The next day, there’s a miniscule hiccup in the Moira/James Lifetime movie when Kierstan pulls James aside to talk about his tattoos and the infrastructure of Austin, Texas. James is high on attention and wants to get to know Kierstan better, because he and Moira may have kissed a bunch of times and talked about koalas or whatever, but she’s also kind of shy. James isn’t shy. He had a threesome with two married ladies and then got a jellyfish tattoo about it. Kierstan will probably couple up with Carrington anyway, but it’s a C+ attempt to mix things up.

The islanders then slip on some before-times flight attendant cosplay for a game called Excess Baggage where there is no prize, limited rules, and singular opportunities to kiss your crush. Secrets are shared and no saliva goes unswapped. I’m not even going to bother rehashing all the kissing; they are one communal mouth at this point. On a more relevant note, Rachel and Jeremiah passionately choose each other for the smoochies and Justine is visibly bummed.
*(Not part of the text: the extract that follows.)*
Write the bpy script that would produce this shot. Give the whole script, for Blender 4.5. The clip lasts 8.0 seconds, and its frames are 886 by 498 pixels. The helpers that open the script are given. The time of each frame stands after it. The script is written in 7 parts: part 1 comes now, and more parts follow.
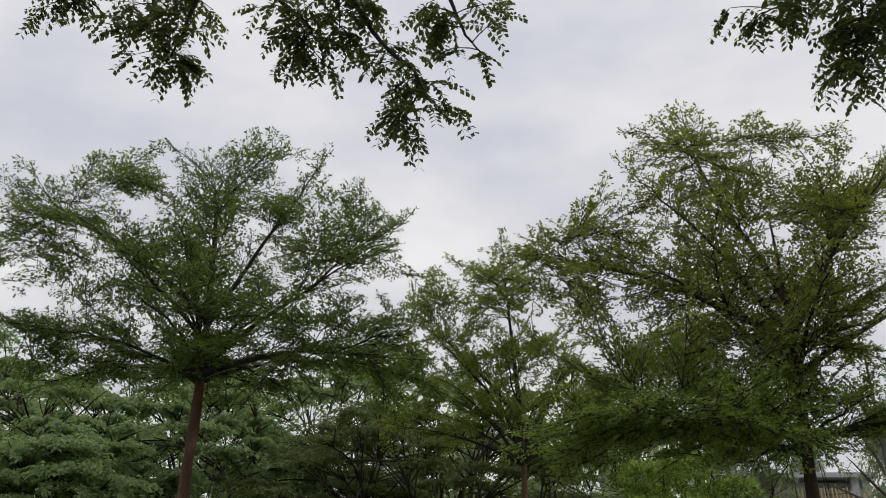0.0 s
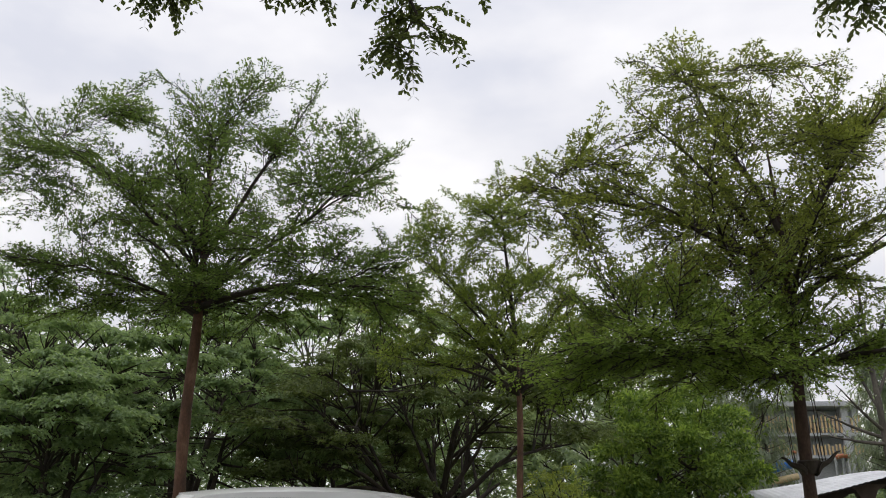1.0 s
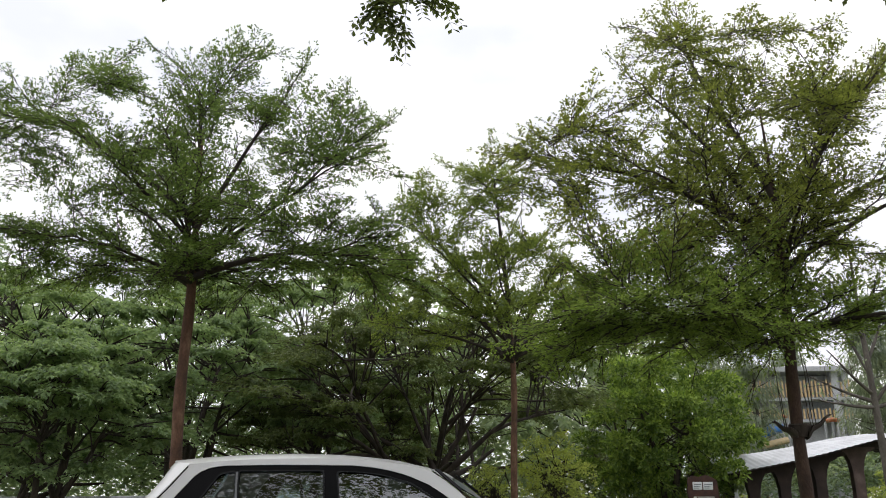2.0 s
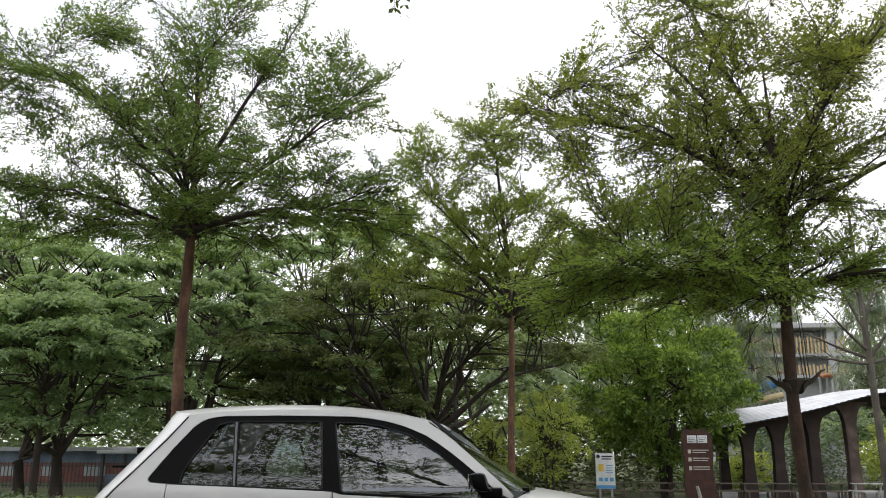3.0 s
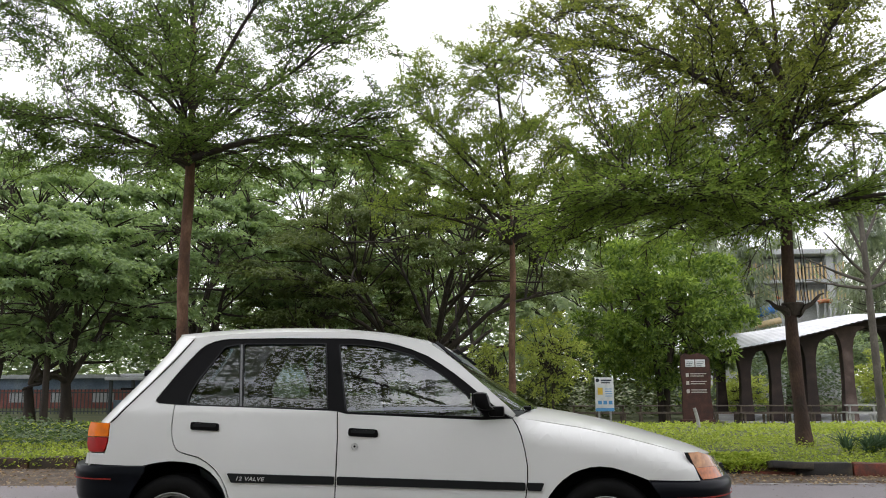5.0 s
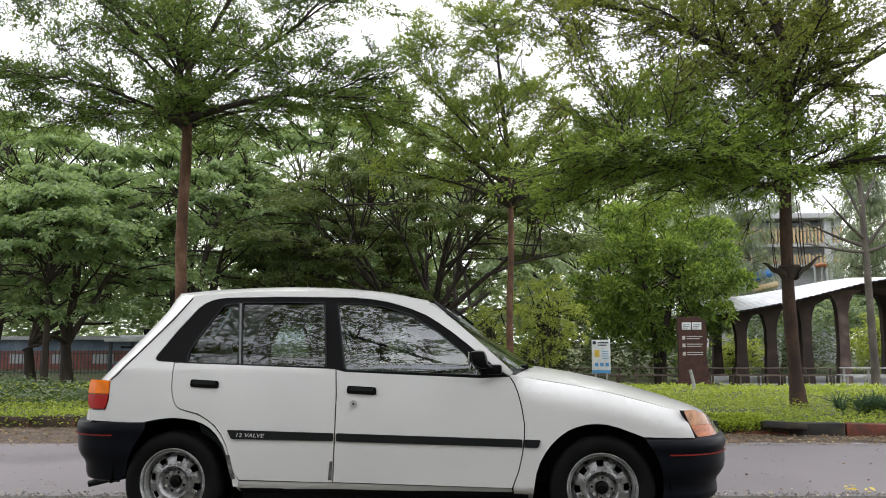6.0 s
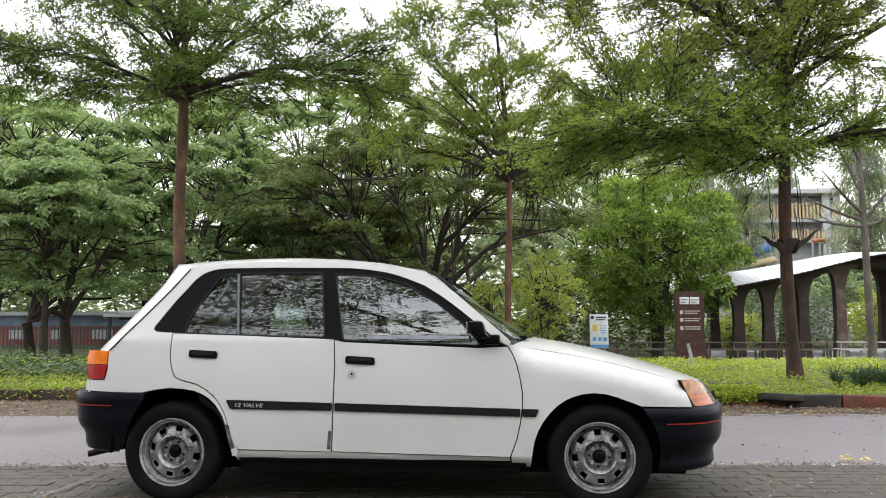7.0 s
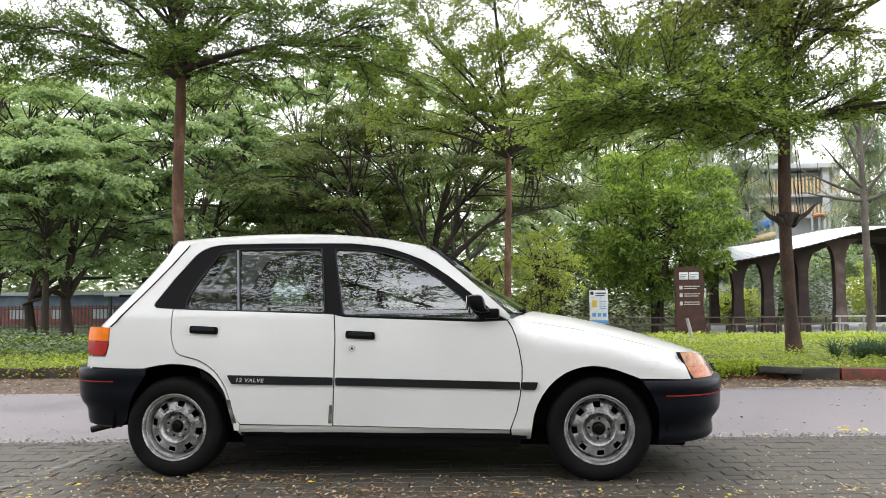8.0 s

But not to worry, because Tre sees the writing on the wall for himself, swooping in on Justine immediately. He tells her that he’s attracted to other girls, but he connects with her personalitywise, going as far as to say that if there were a recoupling tonight, he’d pick her. Tre brings it in for a hug, mouth-breathing into her neck, “I got you.” Justine, don’t fall for it! That’s heat and desperation talking — you were right in telling Cely that everything new you learn about Block O over here is only validating your preconceived notions. Tre is not the tender and humble man you were looking for just 32 hours ago! In the words of Dr. Maya Angelou, “When people show you who they are, believe them — stay hydrated, stay skeptical, and play that player right back ’til something better comes along.”

Signs of the End Times

• Justine wears sunglasses in not one but multiple scenes. For the ophthalmological health and safety of IG influencers everywhere, someone please call the producers of Bachelor in Paradise posthaste and let them know that strides have been made in the world of sunglass/camera reflection technology.

• The guys mention wanting relationships like Gatsby & Daisy, Will & Jada, and Beyoncé & Jay, which leads us to believe that absolutely zero of them have ever done the reading before coming to class.

• In the words of Justine, “These cups are cute. I hope when we leave we get to take them.” If this is not the case, CBS, I will be demanding answers. I would also like to know where I can purchase a souvenir water bottle for myself.

• Cely informs us that there is a version of the Birds Aren’t Real conspiracy theory except with the entire state of Virginia: “I’ve never met anyone from Virginia, so like are you even real? You guys are like a simulation.” Fascinating.